== Task description ==
Output the material below in full, exactly as it is.

== Source material ==
#####

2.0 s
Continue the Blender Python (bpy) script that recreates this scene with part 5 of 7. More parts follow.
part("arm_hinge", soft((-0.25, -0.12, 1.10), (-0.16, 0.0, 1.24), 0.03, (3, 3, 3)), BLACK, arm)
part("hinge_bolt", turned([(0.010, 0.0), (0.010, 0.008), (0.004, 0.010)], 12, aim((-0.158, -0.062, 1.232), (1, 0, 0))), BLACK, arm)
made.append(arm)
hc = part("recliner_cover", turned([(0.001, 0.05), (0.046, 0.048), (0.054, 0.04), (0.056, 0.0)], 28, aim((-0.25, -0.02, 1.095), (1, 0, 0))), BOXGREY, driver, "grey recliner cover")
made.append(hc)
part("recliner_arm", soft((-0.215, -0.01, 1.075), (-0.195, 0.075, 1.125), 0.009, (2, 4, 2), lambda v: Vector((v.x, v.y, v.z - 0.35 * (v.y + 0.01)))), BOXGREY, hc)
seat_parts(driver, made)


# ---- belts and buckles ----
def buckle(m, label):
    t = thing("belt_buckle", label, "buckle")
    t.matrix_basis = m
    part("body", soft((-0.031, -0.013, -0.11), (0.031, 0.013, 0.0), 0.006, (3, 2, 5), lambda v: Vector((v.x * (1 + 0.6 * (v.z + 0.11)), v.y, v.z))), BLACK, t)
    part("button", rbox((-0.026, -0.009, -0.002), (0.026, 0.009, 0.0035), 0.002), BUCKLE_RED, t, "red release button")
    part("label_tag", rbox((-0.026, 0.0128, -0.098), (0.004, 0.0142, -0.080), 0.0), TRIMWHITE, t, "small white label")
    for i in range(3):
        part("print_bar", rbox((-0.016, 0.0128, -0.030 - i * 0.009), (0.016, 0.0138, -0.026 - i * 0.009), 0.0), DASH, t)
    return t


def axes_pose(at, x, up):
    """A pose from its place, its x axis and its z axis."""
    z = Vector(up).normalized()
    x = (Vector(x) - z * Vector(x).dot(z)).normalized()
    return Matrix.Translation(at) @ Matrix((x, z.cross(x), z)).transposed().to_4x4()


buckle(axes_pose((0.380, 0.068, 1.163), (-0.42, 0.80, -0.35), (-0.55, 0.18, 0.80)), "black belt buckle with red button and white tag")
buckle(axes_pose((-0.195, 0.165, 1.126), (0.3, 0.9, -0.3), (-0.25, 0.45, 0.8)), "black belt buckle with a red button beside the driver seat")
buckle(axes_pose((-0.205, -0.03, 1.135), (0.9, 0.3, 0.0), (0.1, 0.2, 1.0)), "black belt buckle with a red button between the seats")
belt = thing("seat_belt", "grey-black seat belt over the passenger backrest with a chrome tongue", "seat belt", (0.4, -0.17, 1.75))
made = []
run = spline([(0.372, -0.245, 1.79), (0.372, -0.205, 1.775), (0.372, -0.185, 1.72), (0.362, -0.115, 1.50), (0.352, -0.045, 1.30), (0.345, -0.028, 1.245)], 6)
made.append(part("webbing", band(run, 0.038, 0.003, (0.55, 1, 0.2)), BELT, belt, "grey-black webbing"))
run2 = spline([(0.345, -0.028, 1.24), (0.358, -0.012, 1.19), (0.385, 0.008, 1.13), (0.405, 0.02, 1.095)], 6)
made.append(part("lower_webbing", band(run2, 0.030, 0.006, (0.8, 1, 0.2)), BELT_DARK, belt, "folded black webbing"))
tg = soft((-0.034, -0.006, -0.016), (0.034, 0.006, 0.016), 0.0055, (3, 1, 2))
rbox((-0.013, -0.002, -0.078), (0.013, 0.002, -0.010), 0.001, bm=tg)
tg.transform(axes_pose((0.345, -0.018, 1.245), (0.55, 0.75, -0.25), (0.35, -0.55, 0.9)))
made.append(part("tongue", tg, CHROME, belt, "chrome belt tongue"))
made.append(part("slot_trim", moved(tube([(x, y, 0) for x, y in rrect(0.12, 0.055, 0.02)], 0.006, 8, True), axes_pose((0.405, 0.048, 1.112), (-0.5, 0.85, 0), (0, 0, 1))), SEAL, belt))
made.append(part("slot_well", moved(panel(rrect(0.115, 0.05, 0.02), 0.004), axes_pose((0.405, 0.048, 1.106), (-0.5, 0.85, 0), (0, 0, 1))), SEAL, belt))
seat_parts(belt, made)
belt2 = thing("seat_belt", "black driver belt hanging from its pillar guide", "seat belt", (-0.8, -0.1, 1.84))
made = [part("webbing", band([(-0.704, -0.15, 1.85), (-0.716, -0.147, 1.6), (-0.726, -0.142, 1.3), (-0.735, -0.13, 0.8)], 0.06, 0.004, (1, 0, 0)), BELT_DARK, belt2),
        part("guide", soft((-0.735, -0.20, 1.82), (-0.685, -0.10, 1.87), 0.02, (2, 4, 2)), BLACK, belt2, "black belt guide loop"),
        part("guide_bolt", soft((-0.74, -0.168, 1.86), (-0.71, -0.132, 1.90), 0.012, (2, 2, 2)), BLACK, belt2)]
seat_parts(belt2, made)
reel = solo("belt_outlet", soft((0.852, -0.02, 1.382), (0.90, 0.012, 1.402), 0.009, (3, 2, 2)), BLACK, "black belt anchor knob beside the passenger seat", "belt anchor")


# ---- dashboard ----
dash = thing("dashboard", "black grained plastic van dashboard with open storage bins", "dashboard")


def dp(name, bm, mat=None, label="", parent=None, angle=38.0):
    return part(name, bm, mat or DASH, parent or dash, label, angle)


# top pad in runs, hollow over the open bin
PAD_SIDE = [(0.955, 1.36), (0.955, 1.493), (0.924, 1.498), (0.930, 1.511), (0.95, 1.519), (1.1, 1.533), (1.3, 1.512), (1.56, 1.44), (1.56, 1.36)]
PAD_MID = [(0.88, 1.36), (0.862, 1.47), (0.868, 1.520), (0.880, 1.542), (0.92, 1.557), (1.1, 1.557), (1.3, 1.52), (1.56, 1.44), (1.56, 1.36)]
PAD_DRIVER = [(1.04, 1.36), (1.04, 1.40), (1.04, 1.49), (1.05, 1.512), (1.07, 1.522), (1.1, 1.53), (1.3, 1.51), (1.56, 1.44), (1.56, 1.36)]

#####

== Task answer ==
2.0 s
Continue the Blender Python (bpy) script that recreates this scene with part 5 of 7. More parts follow.
part("arm_hinge", soft((-0.25, -0.12, 1.10), (-0.16, 0.0, 1.24), 0.03, (3, 3, 3)), BLACK, arm)
part("hinge_bolt", turned([(0.010, 0.0), (0.010, 0.008), (0.004, 0.010)], 12, aim((-0.158, -0.062, 1.232), (1, 0, 0))), BLACK, arm)
made.append(arm)
hc = part("recliner_cover", turned([(0.001, 0.05), (0.046, 0.048), (0.054, 0.04), (0.056, 0.0)], 28, aim((-0.25, -0.02, 1.095), (1, 0, 0))), BOXGREY, driver, "grey recliner cover")
made.append(hc)
part("recliner_arm", soft((-0.215, -0.01, 1.075), (-0.195, 0.075, 1.125), 0.009, (2, 4, 2), lambda v: Vector((v.x, v.y, v.z - 0.35 * (v.y + 0.01)))), BOXGREY, hc)
seat_parts(driver, made)


# ---- belts and buckles ----
def buckle(m, label):
    t = thing("belt_buckle", label, "buckle")
    t.matrix_basis = m
    part("body", soft((-0.031, -0.013, -0.11), (0.031, 0.013, 0.0), 0.006, (3, 2, 5), lambda v: Vector((v.x * (1 + 0.6 * (v.z + 0.11)), v.y, v.z))), BLACK, t)
    part("button", rbox((-0.026, -0.009, -0.002), (0.026, 0.009, 0.0035), 0.002), BUCKLE_RED, t, "red release button")
    part("label_tag", rbox((-0.026, 0.0128, -0.098), (0.004, 0.0142, -0.080), 0.0), TRIMWHITE, t, "small white label")
    for i in range(3):
        part("print_bar", rbox((-0.016, 0.0128, -0.030 - i * 0.009), (0.016, 0.0138, -0.026 - i * 0.009), 0.0), DASH, t)
    return t


def axes_pose(at, x, up):
    """A pose from its place, its x axis and its z axis."""
    z = Vector(up).normalized()
    x = (Vector(x) - z * Vector(x).dot(z)).normalized()
    return Matrix.Translation(at) @ Matrix((x, z.cross(x), z)).transposed().to_4x4()


buckle(axes_pose((0.380, 0.068, 1.163), (-0.42, 0.80, -0.35), (-0.55, 0.18, 0.80)), "black belt buckle with red button and white tag")
buckle(axes_pose((-0.195, 0.165, 1.126), (0.3, 0.9, -0.3), (-0.25, 0.45, 0.8)), "black belt buckle with a red button beside the driver seat")
buckle(axes_pose((-0.205, -0.03, 1.135), (0.9, 0.3, 0.0), (0.1, 0.2, 1.0)), "black belt buckle with a red button between the seats")
belt = thing("seat_belt", "grey-black seat belt over the passenger backrest with a chrome tongue", "seat belt", (0.4, -0.17, 1.75))
made = []
run = spline([(0.372, -0.245, 1.79), (0.372, -0.205, 1.775), (0.372, -0.185, 1.72), (0.362, -0.115, 1.50), (0.352, -0.045, 1.30), (0.345, -0.028, 1.245)], 6)
made.append(part("webbing", band(run, 0.038, 0.003, (0.55, 1, 0.2)), BELT, belt, "grey-black webbing"))
run2 = spline([(0.345, -0.028, 1.24), (0.358, -0.012, 1.19), (0.385, 0.008, 1.13), (0.405, 0.02, 1.095)], 6)
made.append(part("lower_webbing", band(run2, 0.030, 0.006, (0.8, 1, 0.2)), BELT_DARK, belt, "folded black webbing"))
tg = soft((-0.034, -0.006, -0.016), (0.034, 0.006, 0.016), 0.0055, (3, 1, 2))
rbox((-0.013, -0.002, -0.078), (0.013, 0.002, -0.010), 0.001, bm=tg)
tg.transform(axes_pose((0.345, -0.018, 1.245), (0.55, 0.75, -0.25), (0.35, -0.55, 0.9)))
made.append(part("tongue", tg, CHROME, belt, "chrome belt tongue"))
made.append(part("slot_trim", moved(tube([(x, y, 0) for x, y in rrect(0.12, 0.055, 0.02)], 0.006, 8, True), axes_pose((0.405, 0.048, 1.112), (-0.5, 0.85, 0), (0, 0, 1))), SEAL, belt))
made.append(part("slot_well", moved(panel(rrect(0.115, 0.05, 0.02), 0.004), axes_pose((0.405, 0.048, 1.106), (-0.5, 0.85, 0), (0, 0, 1))), SEAL, belt))
seat_parts(belt, made)
belt2 = thing("seat_belt", "black driver belt hanging from its pillar guide", "seat belt", (-0.8, -0.1, 1.84))
made = [part("webbing", band([(-0.704, -0.15, 1.85), (-0.716, -0.147, 1.6), (-0.726, -0.142, 1.3), (-0.735, -0.13, 0.8)], 0.06, 0.004, (1, 0, 0)), BELT_DARK, belt2),
        part("guide", soft((-0.735, -0.20, 1.82), (-0.685, -0.10, 1.87), 0.02, (2, 4, 2)), BLACK, belt2, "black belt guide loop"),
        part("guide_bolt", soft((-0.74, -0.168, 1.86), (-0.71, -0.132, 1.90), 0.012, (2, 2, 2)), BLACK, belt2)]
seat_parts(belt2, made)
reel = solo("belt_outlet", soft((0.852, -0.02, 1.382), (0.90, 0.012, 1.402), 0.009, (3, 2, 2)), BLACK, "black belt anchor knob beside the passenger seat", "belt anchor")


# ---- dashboard ----
dash = thing("dashboard", "black grained plastic van dashboard with open storage bins", "dashboard")


def dp(name, bm, mat=None, label="", parent=None, angle=38.0):
    return part(name, bm, mat or DASH, parent or dash, label, angle)


# top pad in runs, hollow over the open bin
PAD_SIDE = [(0.955, 1.36), (0.955, 1.493), (0.924, 1.498), (0.930, 1.511), (0.95, 1.519), (1.1, 1.533), (1.3, 1.512), (1.56, 1.44), (1.56, 1.36)]
PAD_MID = [(0.88, 1.36), (0.862, 1.47), (0.868, 1.520), (0.880, 1.542), (0.92, 1.557), (1.1, 1.557), (1.3, 1.52), (1.56, 1.44), (1.56, 1.36)]
PAD_DRIVER = [(1.04, 1.36), (1.04, 1.40), (1.04, 1.49), (1.05, 1.512), (1.07, 1.522), (1.1, 1.53), (1.3, 1.51), (1.56, 1.44), (1.56, 1.36)]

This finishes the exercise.